Applying historical Germany demand data against differences in production capacity factors on an hourly model resolution, and with the benefit of perfect 20/20 hindsight into past weather data, we can determine the total system cost for a carbon free system from the years 2000-2020.

In Germany, like the California example above, substantial system overbuild is required to meet demand 24/7, year-round. This, combined with the lower solar capacity factors observed in Germany and inter-year variation in wind generation, force an optimal grid mix that is dominated by Eavor-Loop™ generation. Even as a large portion of the overall grid generation capacity, the effective value of Eavor-Loops is $87/MWh against a 2050 advanced wind, solar and battery portfolio.

Key Takeaways

  • Wind and solar LCOE, as a standalone metric, are not comprehensive indicators of total system costs or the value of each resource in a 24/7 carbon free energy future.
  • Overbuilding of intermittent generation capacity and energy storage needed to meet demand 24/7, year over year, can increase system costs by 4x-11x and result in low utilization rates that significantly degrade the value and increase the levelized cost of installed capacity.
  • Grid modelling that captures hourly production and demand data over multi-year periods is required to accurately evaluate total system costs.
  • Based on NREL 2050 optimistic cost estimates for wind, solar and batteries, the inclusion of firm Eavor-Loop™ generation in the grid represents a low-cost pathway to reliable, 24/7 carbon free electricity.
  • This finding is consistent for emerging and mature energy storage technologies and across different regions with varying wind/solar resource potential.

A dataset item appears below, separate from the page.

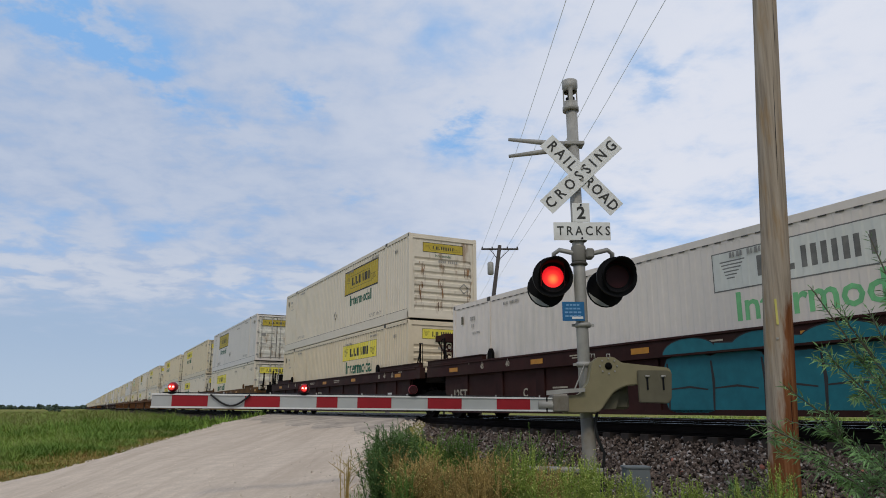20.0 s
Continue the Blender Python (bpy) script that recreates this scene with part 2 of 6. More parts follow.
    "weed_brown": material("russet_seed_heads", (0.35, 0.25, 0.095), 0.9, var=0.2, scale=3.0, island=0.5, spec=0.08),
    "flower": material("pale_yellow_flower", (0.62, 0.58, 0.20), 0.8, island=0.2),
    "willow": material("blue_green_willow_leaf", (0.145, 0.255, 0.095), 0.6, var=0.08, island=0.45, spec=0.2),
    "bark": material("grey_bark", (0.16, 0.14, 0.12), 0.9, var=0.3, scale=10, bump=0.5),
    "far_tree": material("far_foliage", (0.042, 0.062, 0.045), 0.9, var=0.2, scale=0.4, island=0.3),
    "galv": material("galvanised_steel", (0.30, 0.29, 0.262), 0.55, metal=0.1, var=0.16, scale=7, bump=0.05),
    "sign": material("white_sign_sheet", (0.66, 0.66, 0.63), 0.55, var=0.05, other=(0.52, 0.50, 0.45), mask=(0.55, 0.8), mask_scale=5),
    "lamp_black": material("black_lamp_housing", (0.006, 0.006, 0.007), 0.55, var=0.15, spec=0.12),
    "lens": material("dark_red_lens", (0.026, 0.002, 0.003), 0.5, var=0.05, spec=0.2),
    # redder than the right lens: the left lamp's dim afterglow as colour
    "lens_ember": material("afterglow_red_lens", (0.040, 0.0022, 0.002), 0.5, var=0.2, scale=40, spec=0.12),
    "glow_core": material("lit_lamp_core", (1.0, 0.50, 0.46), 0.5, var=0.02, glow=2.0),
    "blue_sign": material("blue_notice_sheet", (0.012, 0.115, 0.27), 0.5, var=0.05),
    "blue_ink": material("pale_notice_print", (0.16, 0.33, 0.52), 0.6, var=0.05),
    "tan_box": material("khaki_mechanism_paint", (0.205, 0.178, 0.100), 0.6, var=0.10, other=(0.20, 0.17, 0.11), mask=(0.6, 0.8), mask_scale=3),
    "weight_paint": material("dull_olive_steel", (0.105, 0.095, 0.062), 0.7, var=0.12),
    "bar_galv": material("dull_zinc_bar", (0.33, 0.32, 0.29), 0.55, metal=0.1, var=0.2, scale=9, other=(0.17, 0.12, 0.07), mask=(0.52, 0.7), mask_scale=3),
    "dirty_galv": material("soiled_galvanised_steel", (0.20, 0.19, 0.165), 0.7, var=0.2, other=(0.13, 0.11, 0.08), mask=(0.45, 0.7), mask_scale=3),
    "gate_white": material("gate_white_sheeting", (0.60, 0.60, 0.58), 0.5, var=0.05),
    "gate_grey": material("gate_silver_sheeting", (0.36, 0.37, 0.36), 0.5, var=0.06),
    "gate_red": material("gate_red_sheeting", (0.25, 0.006, 0.012), 0.5, var=0.08),
    "cable": material("black_cable", (0.012, 0.012, 0.012), 0.6),
    "wire": material("bright_aluminium_wire", (0.9, 0.9, 0.9), 0.3, metal=1.0),
    "far_wood": material("dark_pole_wood", (0.07, 0.06, 0.055), 0.9, var=0.2),
    "tag": material("yellow_tag", (0.52, 0.46, 0.12), 0.5),
    "concrete": material("concrete", (0.34, 0.33, 0.31), 0.9, var=0.15, bump=0.3),
    "box_grey": material("grey_cabinet_paint", (0.13, 0.145, 0.15), 0.6, var=0.12),
    "spray_teal": material("teal_spray_paint", (0.012, 0.135, 0.165), 0.6, var=0.15),
    "spray_pink": material("mauve_spray_paint", (0.215, 0.115, 0.165), 0.6, var=0.2),
    "spray_lime": material("pale_green_spray_paint", (0.29, 0.27, 0.10), 0.6, var=0.2),
    "spray_red": material("dark_red_spray_paint", (0.085, 0.012, 0.018), 0.6, var=0.2),
    "spray_sand": material("sand_spray_paint", (0.36, 0.19, 0.05), 0.6, var=0.2),
    "spray_grey": material("grey_spray_paint", (0.26, 0.24, 0.23), 0.6, var=0.2),
    "spray_buff": material("buff_spray_paint", (0.36, 0.29, 0.20), 0.7, var=0.25),
    "spray_silver": material("silver_spray_paint", (0.36, 0.36, 0.36), 0.5, var=0.2),
    "spray_rust": material("burnt_orange_spray_paint", (0.25, 0.10, 0.025), 0.7, var=0.25),
    "spray_black": material("black_spray_paint", (0.03, 0.026, 0.025), 0.6, var=0.2),
}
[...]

This analysis negates the flexible nature of Eavor-Loop™ power generation. Eavor-Loop™ can be utilized as an “Earth Battery”: dispatchable operation of the Eavor-Loop™ provides a subsurface mechanism of energy storage with zero change in subsurface cost. Operating the Eavor-Loop™ in a flexible manner, catered to the regional demand and intermittent power generation profiles further improves the value of Eavor-Loop™ generation and reduces system costs.